• **AIM**
Where a line holds "Blender", copy it.

• **MATERIAL PROVIDED**
┄┄┄┄┄┄
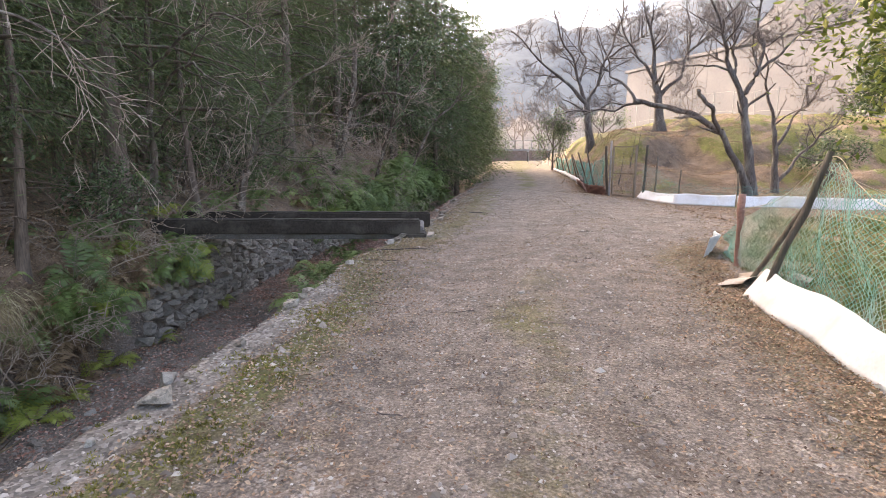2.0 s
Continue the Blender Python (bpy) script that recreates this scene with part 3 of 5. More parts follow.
pipe = thing("gate_post", (5.86, 21.34, 0), "dull steel pipe gate post with hinge clamps", "post")
stick("pipe", (0, 0, -0.1), (0.0, 0.0, 1.8), 0.03, 0.03, STEEL, pipe, "", 15, 12, 3)
for z in (0.16, 0.62, 1.28):
    part("hinge", box((-0.04, -0.045, z - 0.025), (0.1, 0.045, z + 0.025), 0.006), STEEL, pipe, "rusty hinge clamp")
old = thing("fence_post", (5.82, 21.42, 0), "thick dark old timber post wrapped in net", "post")
stick("trunk", (0, 0, -0.1), (-0.1, 0.04, 1.62), 0.045, 0.04, DARK_POST, old, "", 16, 9, 8)

# ---- rusty sheets, rolled tarp and far net fence ----
sheet("corrugated_sheet", (5.52, 22.85), (5.84, 21.36), 0.33, 0.17, RUST, "rust-brown corrugated iron sheet along the fence foot", "rusty corrugated sheets", True, 0.015, 21)
sheet("corrugated_sheet", (5.95, 25.0), (5.5, 22.8), 0.33, 0.17, RUST, "rust-brown corrugated iron sheet along the fence foot", "rusty corrugated sheets", True, 0.015, 22)
sheet("corrugated_sheet", (6.35, 27.4), (5.93, 24.95), 0.3, 0.17, RUST, "rust-brown corrugated iron sheet along the fence foot", "rusty corrugated sheets", True, 0.02, 23)
roll = curve_through([(6.35, 27.2, 0.1), (6.7, 29.2, 0.13), (7.1, 31.6, 0.1), (7.5, 34.5, 0.14), (8.1, 39, 0.13), (8.7, 44.5, 0.12)], 150)
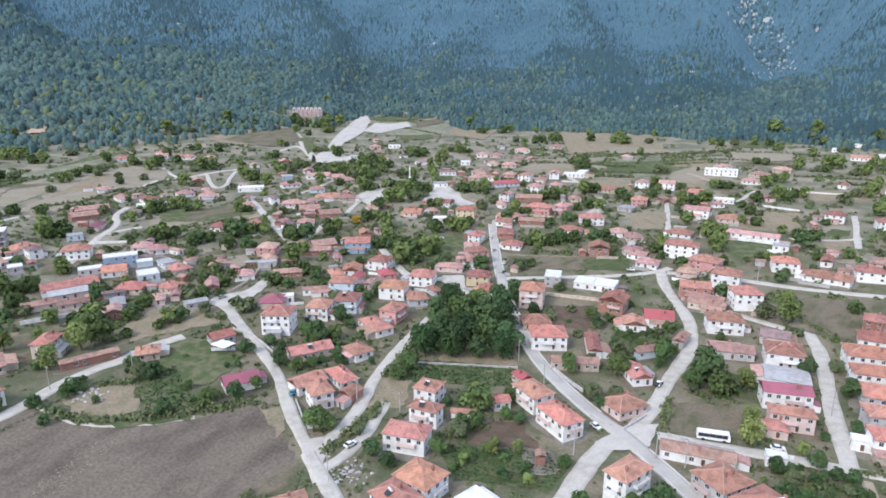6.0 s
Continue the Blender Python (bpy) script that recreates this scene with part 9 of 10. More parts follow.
hedge(3.6, 2.1, [(-194.8, 382.4), (-177.8, 384.8)])
hedge(2.3, 2.3, [(-218.2, 363.0), (-206.2, 375.9)])
hedge(3.0, 2.0, [(-241.3, 368.5), (-224.8, 373.2)])
hedge(3.4, 2.3, [(-213.6, 340.0), (-197.7, 344.3)])
hedge(2.0, 2.7, [(-128.6, 423.2), (-139.1, 443.9)])
hedge(2.3, 1.9, [(-133.3, 353.5), (-144.1, 374.9)])
hedge(3.2, 2.4, [(-145.0, 373.4), (-131.2, 380.4)])
hedge(3.0, 2.9, [(-138.8, 348.4), (-117.2, 354.2)])
hedge(2.0, 2.1, [(-166.0, 618.1), (-149.2, 628.1)])
hedge(3.9, 2.5, [(-131.8, 576.8), (-108.3, 581.4)])
hedge(3.3, 2.4, [(-119.9, 633.3), (-101.6, 636.5)])
hedge(3.8, 2.4, [(-99.6, 510.2), (-105.3, 537.2)])
hedge(2.6, 2.9, [(-125.2, 527.8), (-105.0, 532.1)])
hedge(3.7, 2.9, [(-77.7, 601.1), (-78.1, 624.7)])
hedge(2.3, 2.9, [(-73.3, 629.5), (-53.4, 629.9)])
hedge(3.4, 2.8, [(-63.2, 612.9), (-73.2, 633.5)])
hedge(3.9, 1.9, [(-98.8, 538.8), (-98.1, 559.3)])
hedge(2.7, 2.9, [(-99.2, 564.6), (-75.6, 563.8)])
hedge(3.9, 2.3, [(-61.3, 537.2), (-56.3, 559.0)])
hedge(3.9, 2.5, [(-72.2, 557.8), (-70.3, 579.5)])
hedge(2.5, 2.8, [(-68.3, 581.8), (-48.0, 580.0)])
hedge(2.5, 2.9, [(-32.7, 541.7), (-27.9, 564.2)])
hedge(3.8, 2.7, [(-41.4, 541.0), (-39.5, 567.4)])
hedge(2.9, 2.9, [(-36.2, 568.7), (-18.4, 567.5)])
hedge(2.6, 1.9, [(-29.2, 557.3), (-28.7, 584.6)])
hedge(2.0, 2.0, [(-76.2, 534.4), (-44.7, 550.5)])
hedge(2.9, 2.8, [(-40.1, 524.6), (-19.2, 520.9)])
hedge(2.1, 2.2, [(-1.4, 506.8), (1.3, 528.8)])
hedge(3.9, 1.8, [(-22.0, 536.7), (-2.0, 534.2)])
hedge(3.9, 2.9, [(-59.0, 498.6), (-38.2, 492.6)])
hedge(2.9, 2.5, [(-62.9, 473.9), (-50.1, 477.5)])
hedge(2.4, 2.1, [(-14.4, 473.0), (-16.0, 496.5)])
hedge(3.4, 2.3, [(-12.8, 433.4), (-7.6, 457.8)])
hedge(2.3, 1.9, [(-37.3, 464.7), (-4.3, 457.7)])
hedge(3.9, 2.9, [(-13.6, 466.3), (5.1, 460.6)])
hedge(2.8, 2.4, [(14.5, 566.7), (16.4, 588.2)])
hedge(3.2, 2.7, [(2.2, 608.8), (23.1, 602.8)])
hedge(3.8, 2.6, [(-31.1, 415.0), (-27.5, 445.0)])
hedge(4.0, 2.6, [(-43.7, 408.5), (-42.9, 432.1)])
hedge(3.9, 2.3, [(-42.4, 430.1), (-14.5, 429.1)])
hedge(3.7, 2.8, [(30.1, 414.9), (26.4, 441.9)])
hedge(3.2, 2.3, [(0.8, 436.2), (25.7, 439.7)])
hedge(3.6, 2.9, [(-124.4, 436.1), (-103.2, 437.2)])
hedge(3.6, 2.7, [(-86.3, 424.7), (-100.1, 446.0)])
hedge(2.3, 2.6, [(-115.7, 438.4), (-99.3, 449.0)])
hedge(2.5, 2.7, [(-87.3, 407.9), (-87.3, 429.4)])
hedge(3.9, 1.8, [(-85.1, 435.3), (-63.0, 435.3)])
hedge(3.2, 2.4, [(-28.9, 375.1), (-31.6, 400.4)])
hedge(2.9, 2.9, [(-12.4, 418.4), (12.5, 414.4)])
hedge(3.5, 1.9, [(-52.4, 307.4), (-53.2, 328.5)])
hedge(2.8, 2.4, [(-115.6, 301.8), (-112.5, 326.9)])
hedge(2.1, 3.0, [(-111.6, 324.9), (-91.9, 322.4)])
hedge(3.6, 2.8, [(17.5, 294.4), (21.4, 313.1)])
hedge(2.1, 2.4, [(-31.8, 341.0), (-16.3, 336.3)])
hedge(2.1, 2.6, [(132.2, 636.2), (155.8, 622.6)])
hedge(3.5, 2.0, [(118.8, 620.0), (154.4, 611.8)])
hedge(2.4, 2.3, [(139.5, 580.8), (163.1, 576.6)])
hedge(3.2, 2.3, [(67.8, 526.4), (74.4, 552.9)])
hedge(2.1, 2.9, [(50.9, 556.9), (69.3, 552.3)])
hedge(2.9, 2.3, [(60.3, 531.7), (66.6, 553.7)])
hedge(3.8, 2.7, [(81.7, 515.8), (97.4, 541.0)])
hedge(3.8, 2.4, [(94.2, 535.0), (112.0, 523.9)])
hedge(3.3, 2.4, [(61.4, 464.7), (64.4, 486.1)])
hedge(3.4, 2.4, [(53.3, 485.7), (62.2, 504.0)])
hedge(3.9, 2.7, [(64.7, 502.3), (84.3, 506.5)])
hedge(3.9, 2.8, [(99.0, 435.0), (110.3, 463.0)])
hedge(2.0, 2.9, [(92.6, 430.0), (94.1, 451.6)])
hedge(2.6, 2.5, [(95.8, 470.2), (92.1, 496.6)])
hedge(3.8, 2.5, [(16.8, 388.4), (16.8, 410.4)])
hedge(3.1, 2.0, [(51.6, 381.5), (47.2, 409.4)])
hedge(2.4, 3.0, [(27.0, 349.2), (26.0, 377.4)])
hedge(4.0, 2.9, [(22.4, 358.2), (27.9, 377.7)])
hedge(3.4, 2.0, [(73.7, 346.7), (80.6, 371.0)])
hedge(3.7, 2.0, [(66.1, 362.6), (87.7, 351.5)])
hedge(3.5, 3.0, [(67.0, 317.6), (75.1, 338.7)])
hedge(3.4, 2.2, [(52.7, 317.0), (75.3, 313.8)])
hedge(2.2, 2.3, [(54.3, 308.6), (81.8, 297.4)])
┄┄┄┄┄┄
• **SOLUTION BELOW**
Continue the Blender Python (bpy) script that recreates this scene with part 3 of 5. More parts follow.
Continue the Blender Python (bpy) script that recreates this scene with part 9 of 10. More parts follow.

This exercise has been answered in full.